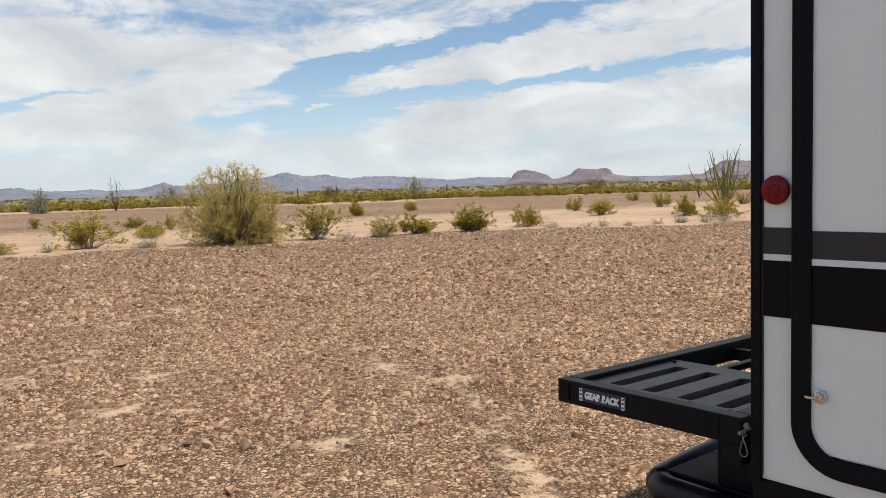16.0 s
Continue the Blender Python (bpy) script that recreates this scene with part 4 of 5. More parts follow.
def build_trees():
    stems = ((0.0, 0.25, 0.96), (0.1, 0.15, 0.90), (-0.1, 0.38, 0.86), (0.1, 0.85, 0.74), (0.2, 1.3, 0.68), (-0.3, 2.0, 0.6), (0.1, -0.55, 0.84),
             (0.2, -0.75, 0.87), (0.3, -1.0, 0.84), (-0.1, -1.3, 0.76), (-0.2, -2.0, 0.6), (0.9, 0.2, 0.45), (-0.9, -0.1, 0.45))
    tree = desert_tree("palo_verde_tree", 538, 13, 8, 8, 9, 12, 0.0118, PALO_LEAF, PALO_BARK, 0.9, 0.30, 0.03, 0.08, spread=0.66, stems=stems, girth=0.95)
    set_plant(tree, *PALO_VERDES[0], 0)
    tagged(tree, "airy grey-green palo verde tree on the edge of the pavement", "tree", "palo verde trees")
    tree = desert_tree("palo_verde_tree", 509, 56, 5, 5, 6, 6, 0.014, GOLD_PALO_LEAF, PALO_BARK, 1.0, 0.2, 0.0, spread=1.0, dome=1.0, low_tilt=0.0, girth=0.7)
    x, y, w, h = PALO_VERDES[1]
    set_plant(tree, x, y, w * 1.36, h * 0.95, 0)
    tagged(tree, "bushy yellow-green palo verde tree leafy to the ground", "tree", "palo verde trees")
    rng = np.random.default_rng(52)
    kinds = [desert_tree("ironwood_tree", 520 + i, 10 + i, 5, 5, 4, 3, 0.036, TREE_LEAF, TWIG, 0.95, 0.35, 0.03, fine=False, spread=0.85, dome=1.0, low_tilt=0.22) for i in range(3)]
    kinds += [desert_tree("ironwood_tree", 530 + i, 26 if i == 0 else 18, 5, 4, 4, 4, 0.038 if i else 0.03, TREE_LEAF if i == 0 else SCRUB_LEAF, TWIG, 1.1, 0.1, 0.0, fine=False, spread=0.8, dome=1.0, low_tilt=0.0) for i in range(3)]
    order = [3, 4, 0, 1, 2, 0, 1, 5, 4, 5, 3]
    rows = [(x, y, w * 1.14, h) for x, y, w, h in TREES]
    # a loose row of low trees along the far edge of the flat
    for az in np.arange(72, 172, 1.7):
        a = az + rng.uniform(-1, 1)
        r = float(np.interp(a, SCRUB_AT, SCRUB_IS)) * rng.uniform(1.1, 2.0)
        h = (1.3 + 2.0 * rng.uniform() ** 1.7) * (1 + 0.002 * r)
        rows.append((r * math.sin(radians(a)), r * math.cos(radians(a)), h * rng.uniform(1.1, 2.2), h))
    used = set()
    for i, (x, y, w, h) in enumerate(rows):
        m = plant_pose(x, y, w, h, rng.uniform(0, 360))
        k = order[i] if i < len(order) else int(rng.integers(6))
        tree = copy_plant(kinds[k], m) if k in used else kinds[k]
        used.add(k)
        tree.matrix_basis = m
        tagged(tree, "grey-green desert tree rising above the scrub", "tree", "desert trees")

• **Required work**
Exclude the images and reproduce the remaining data exactly.

• **Expected answer**
16.0 s
Continue the Blender Python (bpy) script that recreates this scene with part 4 of 5. More parts follow.
def build_trees():
    stems = ((0.0, 0.25, 0.96), (0.1, 0.15, 0.90), (-0.1, 0.38, 0.86), (0.1, 0.85, 0.74), (0.2, 1.3, 0.68), (-0.3, 2.0, 0.6), (0.1, -0.55, 0.84),
             (0.2, -0.75, 0.87), (0.3, -1.0, 0.84), (-0.1, -1.3, 0.76), (-0.2, -2.0, 0.6), (0.9, 0.2, 0.45), (-0.9, -0.1, 0.45))
    tree = desert_tree("palo_verde_tree", 538, 13, 8, 8, 9, 12, 0.0118, PALO_LEAF, PALO_BARK, 0.9, 0.30, 0.03, 0.08, spread=0.66, stems=stems, girth=0.95)
    set_plant(tree, *PALO_VERDES[0], 0)
    tagged(tree, "airy grey-green palo verde tree on the edge of the pavement", "tree", "palo verde trees")
    tree = desert_tree("palo_verde_tree", 509, 56, 5, 5, 6, 6, 0.014, GOLD_PALO_LEAF, PALO_BARK, 1.0, 0.2, 0.0, spread=1.0, dome=1.0, low_tilt=0.0, girth=0.7)
    x, y, w, h = PALO_VERDES[1]
    set_plant(tree, x, y, w * 1.36, h * 0.95, 0)
    tagged(tree, "bushy yellow-green palo verde tree leafy to the ground", "tree", "palo verde trees")
    rng = np.random.default_rng(52)
    kinds = [desert_tree("ironwood_tree", 520 + i, 10 + i, 5, 5, 4, 3, 0.036, TREE_LEAF, TWIG, 0.95, 0.35, 0.03, fine=False, spread=0.85, dome=1.0, low_tilt=0.22) for i in range(3)]
    kinds += [desert_tree("ironwood_tree", 530 + i, 26 if i == 0 else 18, 5, 4, 4, 4, 0.038 if i else 0.03, TREE_LEAF if i == 0 else SCRUB_LEAF, TWIG, 1.1, 0.1, 0.0, fine=False, spread=0.8, dome=1.0, low_tilt=0.0) for i in range(3)]
    order = [3, 4, 0, 1, 2, 0, 1, 5, 4, 5, 3]
    rows = [(x, y, w * 1.14, h) for x, y, w, h in TREES]
    # a loose row of low trees along the far edge of the flat
    for az in np.arange(72, 172, 1.7):
        a = az + rng.uniform(-1, 1)
        r = float(np.interp(a, SCRUB_AT, SCRUB_IS)) * rng.uniform(1.1, 2.0)
        h = (1.3 + 2.0 * rng.uniform() ** 1.7) * (1 + 0.002 * r)
        rows.append((r * math.sin(radians(a)), r * math.cos(radians(a)), h * rng.uniform(1.1, 2.2), h))
    used = set()
    for i, (x, y, w, h) in enumerate(rows):
        m = plant_pose(x, y, w, h, rng.uniform(0, 360))
        k = order[i] if i < len(order) else int(rng.integers(6))
        tree = copy_plant(kinds[k], m) if k in used else kinds[k]
        used.add(k)
        tree.matrix_basis = m
        tagged(tree, "grey-green desert tree rising above the scrub", "tree", "desert trees")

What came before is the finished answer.